Scientists Have No Idea Why U.S. Teens Are Having Fewer Babies Than Ever

We're doing so much better than teens in the 1950s.

The U.S. National Center for Health Statistics released today its latest report on American teenagers having babies. The results are both happy and strange. American teens are having babies at their lowest rate ever — and that rate is falling fast. Yet, as Vox discovered, nobody knows why this is happening. One of the steadiest trends in American life is inexplicable.

Here’s the first graph in the NCHS report, showing a peak in teen births in the late 1950s, followed by general decline. The drop has been especially rapid since 2007:

In addition, the decreases seem to be in teen pregnancy, not just in teen births. Since 1991, the rate of teen abortions has plummeted 59 percent, and the rate of teen pregnancies is down 44 percent. Teenagers seem to be stopping the problem before it starts, as it were.

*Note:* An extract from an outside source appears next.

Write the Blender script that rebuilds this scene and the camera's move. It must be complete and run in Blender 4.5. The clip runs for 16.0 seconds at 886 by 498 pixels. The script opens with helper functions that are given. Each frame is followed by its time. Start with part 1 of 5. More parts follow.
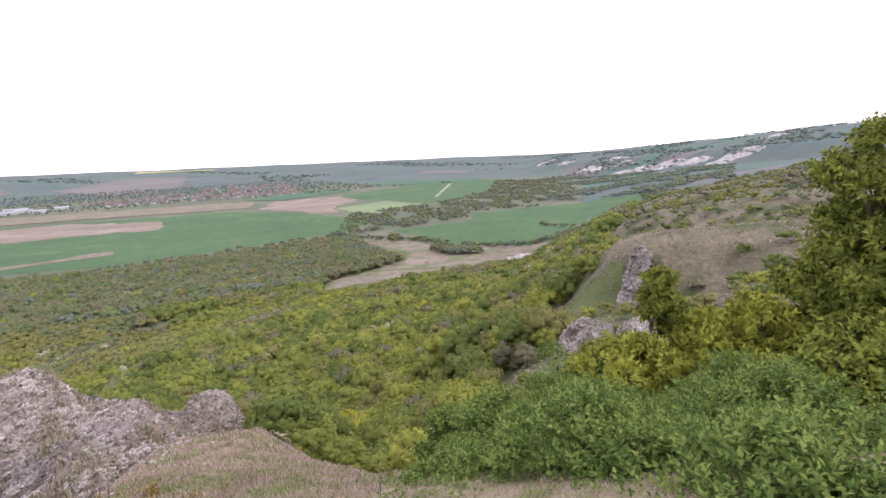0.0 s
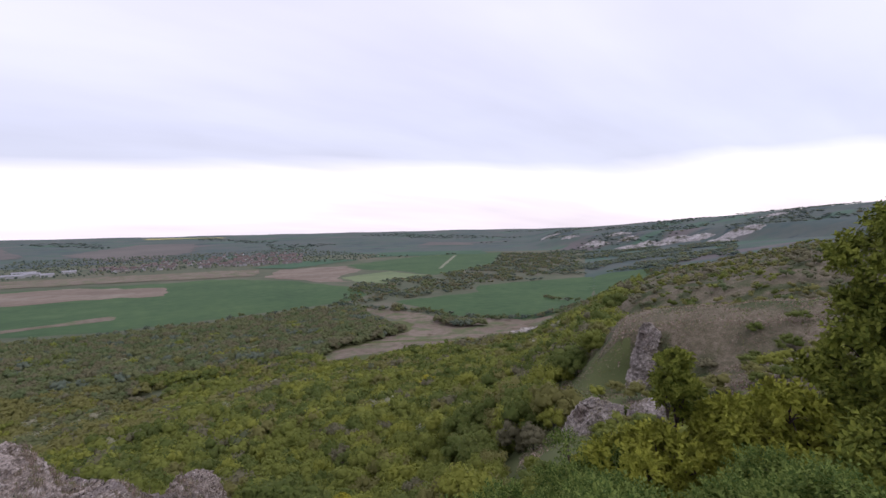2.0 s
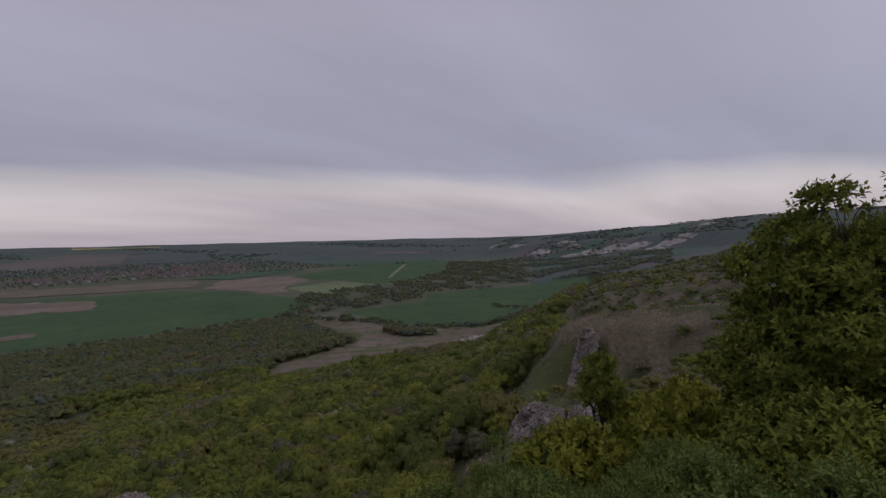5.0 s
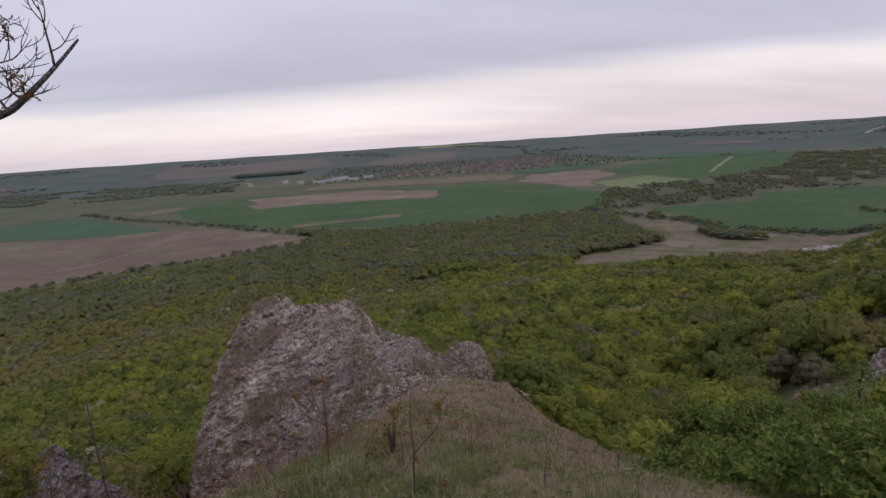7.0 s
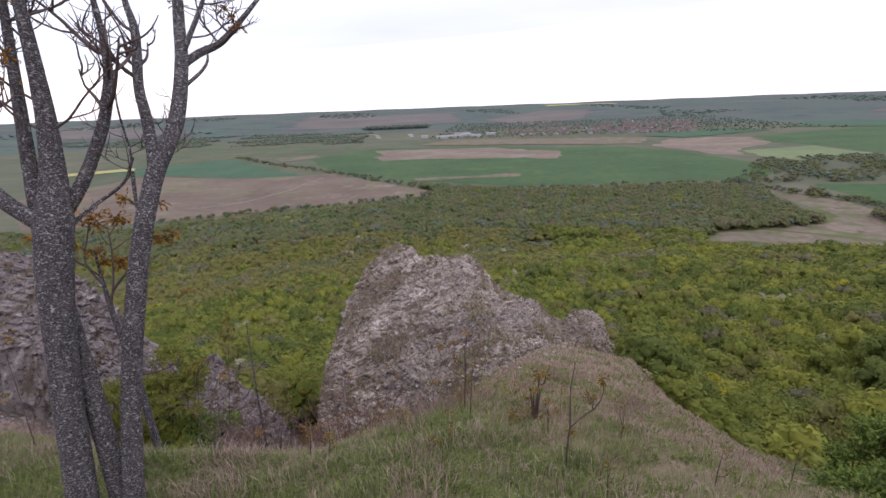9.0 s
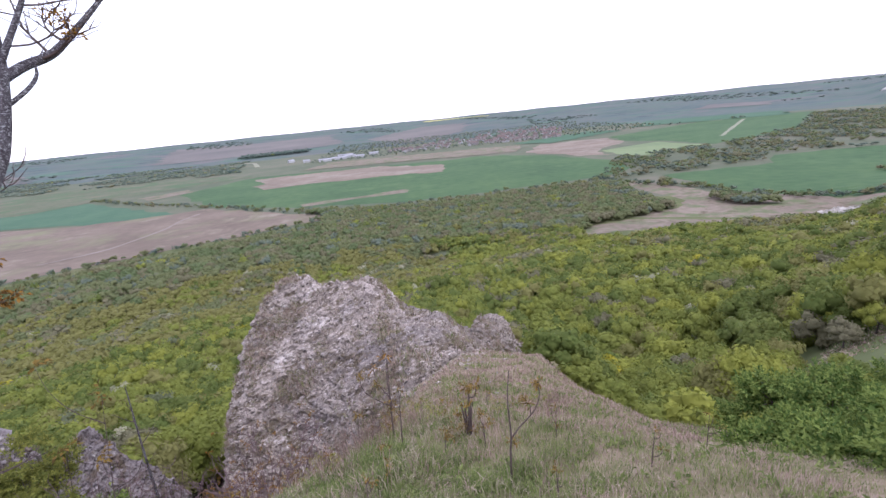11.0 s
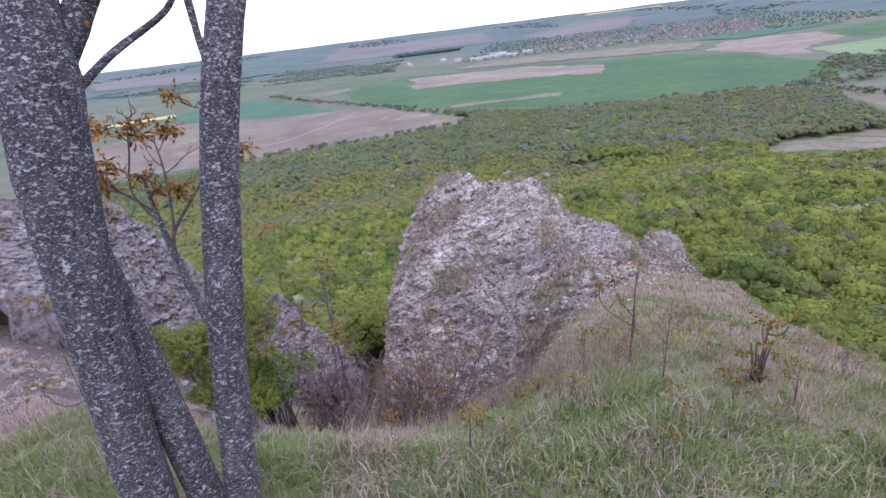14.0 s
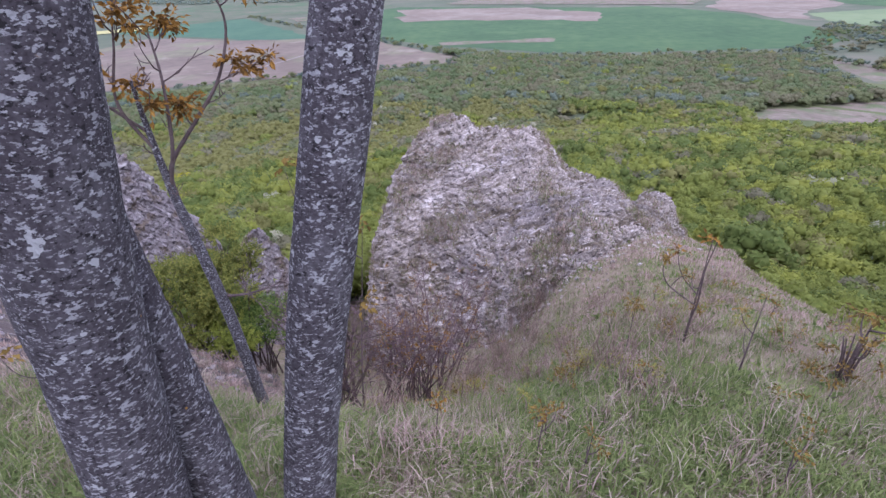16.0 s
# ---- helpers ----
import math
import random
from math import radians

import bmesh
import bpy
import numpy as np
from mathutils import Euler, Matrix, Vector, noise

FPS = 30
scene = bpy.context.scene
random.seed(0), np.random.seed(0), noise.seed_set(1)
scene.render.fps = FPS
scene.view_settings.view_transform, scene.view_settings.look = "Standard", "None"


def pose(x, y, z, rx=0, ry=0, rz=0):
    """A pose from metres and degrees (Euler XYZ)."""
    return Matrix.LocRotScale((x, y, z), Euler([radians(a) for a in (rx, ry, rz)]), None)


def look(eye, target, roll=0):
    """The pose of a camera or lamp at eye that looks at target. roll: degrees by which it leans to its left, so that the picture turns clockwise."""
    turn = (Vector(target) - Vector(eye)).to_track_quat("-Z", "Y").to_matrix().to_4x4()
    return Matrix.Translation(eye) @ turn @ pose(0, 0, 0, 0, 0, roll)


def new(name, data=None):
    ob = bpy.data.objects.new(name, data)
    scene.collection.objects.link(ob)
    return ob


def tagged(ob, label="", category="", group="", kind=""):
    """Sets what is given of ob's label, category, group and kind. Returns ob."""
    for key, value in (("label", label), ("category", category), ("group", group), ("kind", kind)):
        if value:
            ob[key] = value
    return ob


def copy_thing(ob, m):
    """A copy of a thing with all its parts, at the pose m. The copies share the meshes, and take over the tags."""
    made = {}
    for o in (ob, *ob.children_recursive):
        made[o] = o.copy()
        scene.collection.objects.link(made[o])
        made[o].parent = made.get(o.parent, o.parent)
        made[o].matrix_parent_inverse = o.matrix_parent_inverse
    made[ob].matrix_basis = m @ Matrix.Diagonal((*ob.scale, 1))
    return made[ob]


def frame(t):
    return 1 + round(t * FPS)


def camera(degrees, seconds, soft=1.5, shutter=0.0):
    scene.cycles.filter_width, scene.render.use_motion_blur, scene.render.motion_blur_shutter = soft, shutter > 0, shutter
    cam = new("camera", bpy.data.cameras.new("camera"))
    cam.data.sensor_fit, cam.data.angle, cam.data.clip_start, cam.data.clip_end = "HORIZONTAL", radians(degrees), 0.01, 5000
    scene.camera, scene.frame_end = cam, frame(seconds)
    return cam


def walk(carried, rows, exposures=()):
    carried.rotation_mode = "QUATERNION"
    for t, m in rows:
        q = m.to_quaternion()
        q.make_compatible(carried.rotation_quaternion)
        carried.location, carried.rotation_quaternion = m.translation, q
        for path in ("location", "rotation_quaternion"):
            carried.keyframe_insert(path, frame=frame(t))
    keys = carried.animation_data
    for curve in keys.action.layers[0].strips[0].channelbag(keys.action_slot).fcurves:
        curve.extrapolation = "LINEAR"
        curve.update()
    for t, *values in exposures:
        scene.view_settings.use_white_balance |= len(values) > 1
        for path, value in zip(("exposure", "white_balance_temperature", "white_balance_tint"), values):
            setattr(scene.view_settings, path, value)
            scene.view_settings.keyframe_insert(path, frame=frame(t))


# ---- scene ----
cam = camera(84.84, 16.0)
PATH = [
    (0.0, look((2.393, -1.682, 2.370), (61.32, 76.96, -16.15), -2.38)),
    (0.5, look((2.306, -1.880, 2.477), (47.68, 85.66, -14.17), -5.29)),
    (1.0, look((2.281, -1.802, 2.446), (40.71, 88.60, -16.30), -4.62)),
    (1.5, look((2.414, -1.518, 2.414), (53.03, 83.81, -10.12), -2.33)),
    (2.0, look((2.524, -1.439, 2.425), (62.16, 78.74, -1.49), -1.30)),
    (2.5, look((2.545, -1.462, 2.400), (67.21, 74.74, 5.87), -0.47)),
    (3.0, look((2.531, -1.629, 2.363), (70.26, 71.61, 9.33), -0.37)),
    (3.2, look((2.520, -1.673, 2.370), (71.36, 70.50, 9.59), -0.64)),
    (5.3, look((2.372, -2.056, 2.550), (68.29, 73.00, -2.03), -2.06)),
    (5.5, look((2.332, -2.078, 2.550), (63.84, 76.61, -2.40), -2.11)),
    (6.0, look((2.255, -2.075, 2.508), (49.85, 85.42, -6.45), -2.48)),
    (6.5, look((2.260, -1.989, 2.469), (33.11, 92.10, -11.48), -2.73)),
    (7.0, look((2.201, -1.974, 2.487), (14.19, 95.03, -18.64), -3.72)),
    (7.5, look((2.128, -1.924, 2.471), (-0.45, 94.80, -22.78), -3.42)),
    (8.0, look((2.045, -1.799, 2.414), (-10.55, 93.01, -26.77), -5.40)),
    (8.2, look((1.981, -1.774, 2.419), (-12.81, 92.30, -28.11), -4.00)),
    (10.3, look((1.577, -1.560, 2.410), (-0.09, 95.81, -20.32), 1.15)),
    (10.5, look((1.570, -1.544, 2.411), (5.35, 95.14, -22.86), -1.29)),
    (11.0, look((1.617, -1.449, 2.342), (11.31, 94.60, -23.73), -5.82)),
    (11.5, look((1.442, -1.343, 2.270), (9.21, 93.31, -29.06), -1.64)),
    (12.0, look((1.226, -1.214, 2.228), (0.66, 91.28, -35.78), -0.40)),
    (12.5, look((1.151, -1.049, 2.120), (-8.68, 91.50, -34.46), -5.22)),
    (13.0, look((0.959, -0.867, 2.066), (-13.58, 89.21, -38.86), -2.84)),
    (13.5, look((0.739, -0.698, 2.028), (-17.60, 87.11, -42.18), -3.89)),
    (14.0, look((0.617, -0.499, 1.912), (-19.60, 88.47, -39.03), -7.13)),
    (14.5, look((0.438, -0.326, 1.846), (-15.56, 86.92, -44.33), -2.71)),
    (15.0, look((0.183, -0.217, 1.806), (-11.82, 89.03, -41.68), -1.28)),
    (15.5, look((0.077, -0.097, 1.765), (-5.99, 85.25, -50.00), 1.11)),
    (16.0, look((-0.000, 0.000, 1.750), (-15.39, 84.38, -49.65), -2.12)),
]
EXPOSURES = [(0.0, 1.28, 6450, 14), (0.5, 1.05, 6400, 14), (1.5, 0.72, 6300, 14), (2.0, 0.12, 6300, 13), (2.5, -0.62, 6350, 13), (3.2, -0.85, 6300, 16), (5.3, -1.15, 6400, 15), (6.5, -0.8, 6550, 15), (7.0, -0.4, 6600, 13), (8.2, 0.12, 6550, 11), (10.3, 1.0, 6150, 13), (12.5, 1.17, 5550, 13), (16.0, 1.27, 5450, 18)]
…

This is great news. Girls who become pregnant are less likely to finish school and more likely to struggle with money, so staying baby-free opens up opportunities for them. Kids born to teen moms are more likely to be born premature, which, in turn, is associated with health problems — so a lower U.S. teen pregnancy rate means a greater proportion of Americans having a strong start in life. And if you’re really cold-hearted, think about it this way: The National Campaign to Prevent Teen and Unplanned Pregnancy estimates that teen births cost U.S. taxpayers $9.4 billion in 2010 alone.

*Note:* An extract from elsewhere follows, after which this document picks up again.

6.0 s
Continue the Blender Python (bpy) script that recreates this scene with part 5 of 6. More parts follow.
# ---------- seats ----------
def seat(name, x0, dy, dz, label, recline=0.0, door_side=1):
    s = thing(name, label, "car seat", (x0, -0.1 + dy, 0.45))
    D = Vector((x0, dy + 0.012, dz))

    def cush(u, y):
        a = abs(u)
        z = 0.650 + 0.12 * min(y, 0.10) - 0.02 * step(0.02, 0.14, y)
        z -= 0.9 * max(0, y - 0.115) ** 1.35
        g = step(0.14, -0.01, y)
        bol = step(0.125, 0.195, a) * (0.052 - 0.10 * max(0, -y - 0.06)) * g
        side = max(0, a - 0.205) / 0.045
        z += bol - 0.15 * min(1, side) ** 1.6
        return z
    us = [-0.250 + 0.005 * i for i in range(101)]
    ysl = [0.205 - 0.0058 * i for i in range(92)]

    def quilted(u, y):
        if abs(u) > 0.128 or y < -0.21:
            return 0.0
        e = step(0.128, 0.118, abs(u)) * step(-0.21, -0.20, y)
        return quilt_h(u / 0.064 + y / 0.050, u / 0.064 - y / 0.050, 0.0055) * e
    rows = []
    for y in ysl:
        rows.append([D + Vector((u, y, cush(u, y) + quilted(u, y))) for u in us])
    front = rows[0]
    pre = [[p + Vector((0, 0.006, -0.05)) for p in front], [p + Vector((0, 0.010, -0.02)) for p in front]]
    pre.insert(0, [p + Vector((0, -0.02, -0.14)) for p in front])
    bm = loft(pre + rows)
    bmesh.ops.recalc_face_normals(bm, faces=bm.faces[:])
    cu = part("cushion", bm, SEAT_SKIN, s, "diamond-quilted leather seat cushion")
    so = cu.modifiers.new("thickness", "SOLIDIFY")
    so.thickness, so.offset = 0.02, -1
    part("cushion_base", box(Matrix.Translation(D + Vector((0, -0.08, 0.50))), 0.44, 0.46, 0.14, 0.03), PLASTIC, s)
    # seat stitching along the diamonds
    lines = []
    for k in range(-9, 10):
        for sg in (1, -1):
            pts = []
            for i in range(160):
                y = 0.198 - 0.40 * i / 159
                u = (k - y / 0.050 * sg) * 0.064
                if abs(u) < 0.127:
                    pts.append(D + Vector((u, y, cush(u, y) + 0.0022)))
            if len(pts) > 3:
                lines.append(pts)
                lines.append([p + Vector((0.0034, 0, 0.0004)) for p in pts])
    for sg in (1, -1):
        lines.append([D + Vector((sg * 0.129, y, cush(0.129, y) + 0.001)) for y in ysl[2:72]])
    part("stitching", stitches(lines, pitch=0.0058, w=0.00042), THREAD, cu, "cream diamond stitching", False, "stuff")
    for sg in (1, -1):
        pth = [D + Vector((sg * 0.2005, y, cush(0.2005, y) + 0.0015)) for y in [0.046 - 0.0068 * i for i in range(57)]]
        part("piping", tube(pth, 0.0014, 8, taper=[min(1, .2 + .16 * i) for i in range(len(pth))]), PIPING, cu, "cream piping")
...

Vox’s Sarah Kliff talked to social scientists about changes in the U.S. that could have led to these declines — especially the 36 percent drop in teen births since 2007. She found several interesting hypotheses (increase in birth control access, better sex education, etc.), but none completely explains the movement. It can be frustrating to hear questions without answers, but the Vox story is a satisfying read. It’s a traipse through some of the major recent forces in American culture, with a stop at 16 and Pregnant along the way.

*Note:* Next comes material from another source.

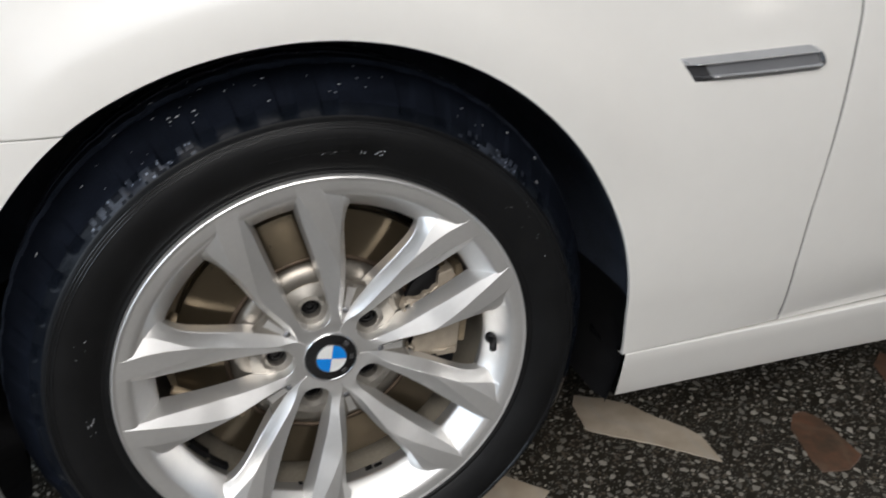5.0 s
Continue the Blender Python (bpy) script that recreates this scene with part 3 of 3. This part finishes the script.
def bolt_seat(centre):
    """Recessed floor, conical seat and bolt of one fifth of the hub."""
    bm = bmesh.new()
    n, bc = 72, 0.060
    rings = []
    for k in range(n):
        a = 2 * math.pi * k / n
        d = Vector((math.cos(a), math.sin(a)))
        far = 0.0
        for q in range(1, 200):
            p = Vector((bc, 0)) + d * (0.0005 * q)
            rr, ang = p.length, abs(math.degrees(math.atan2(p.y, p.x)))
            if rr < 0.0395 or abs(p.y) > s_outer(max(0.037, p.x)) - 0.002 or rr > 0.0900 - 0.006 * (ang / 36) ** 2:
                break
            far = 0.0005 * q
        ring = []
        for rad, y in ((0.0106, 0.0740), (0.0108, 0.0590), (0.0112, 0.0552), (0.0120, 0.0540), (0.0130, 0.0543), (0.0182, 0.0524)):
            p = Vector((bc, 0)) + d * rad
            ring.append(pair_pt(centre, p.x, p.y, y))
        for q in (0.3, 0.7, 1.0):
            rad = 0.0184 + (max(far, 0.0190) - 0.0184) * q
            p = Vector((bc, 0)) + d * rad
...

The bottom line is: This is weird, and because it’s weird, these sharp yearly drops in teen births may not continue, although more moderate declines may occur. Another takeaway is that while it may be weird, it really is happening. Nearly half of American adults — 49 percent — believe the teen birth rate has increased over the last two decades, according to a poll conducted by the National Campaign to Prevent Teen and Unplanned Pregnancy. Don’t be so faithless! At least in this corner of American life, things are getting better.